New Delhi, November 29, 2010
India’s jawans guarding the borders can finally catch some sleep. The Border Security Force (BSF) has asked all units to give the men and women deployed along the borders six hours sleep every 24 hours, and a day off every week. So far, BSF personnel could not sleep for more than two hours at a stretch.
“They would take their bedding along when they stepped out of their outpost to their respective locations… and take turns sleeping,” said BSF’s additional director general (Human Resources) Arvind Ranjan.
For a perennially short of personnel force to keep an eye on more than 6,600 km of Indian borders, there seemed to be no other way.
“The jawan will either collapse… or sleep on duty,” BSF director general Raman Srivastava — who rewrote the rules of deployment for the force — conceded.

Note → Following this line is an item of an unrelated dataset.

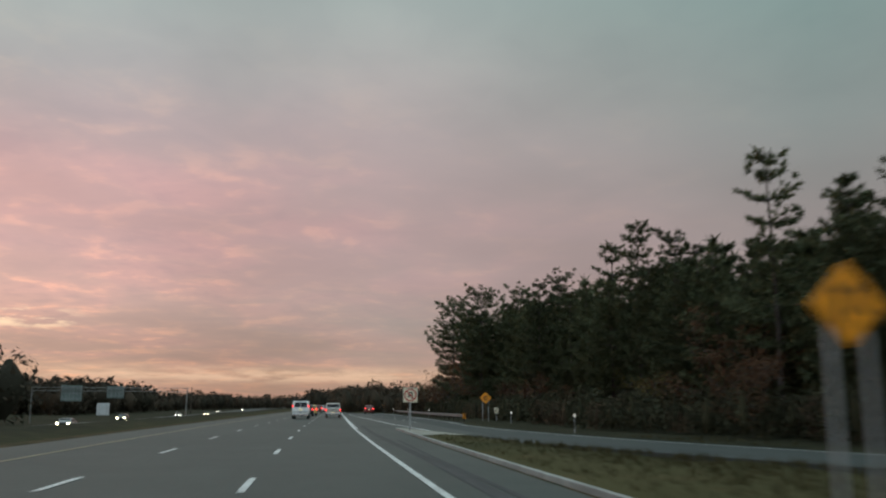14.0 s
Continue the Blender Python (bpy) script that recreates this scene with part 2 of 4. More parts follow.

“This had become a tired force… the men were working with very little rest… nobody can sleep in shifts for too long and perform,” Srivastava said, counting the new personnel policies to give the jawans time off as his “most important personal achievement”.
Srivastava also introduced the concept of a weekly off. “In the paramilitary forces, there was no concept of a holiday…You were always on duty, literally,” the BSF commandant said.
On their holidays, Srivastava said the jawans would still not be able to leave their border outpost. “But they will be free to do anything they want… sleep, watch TV or read,” he said.
Srivastava said there were some locations where jawans won’t get these benefits. “But this is a small number and will be taken care of with new recruitments.”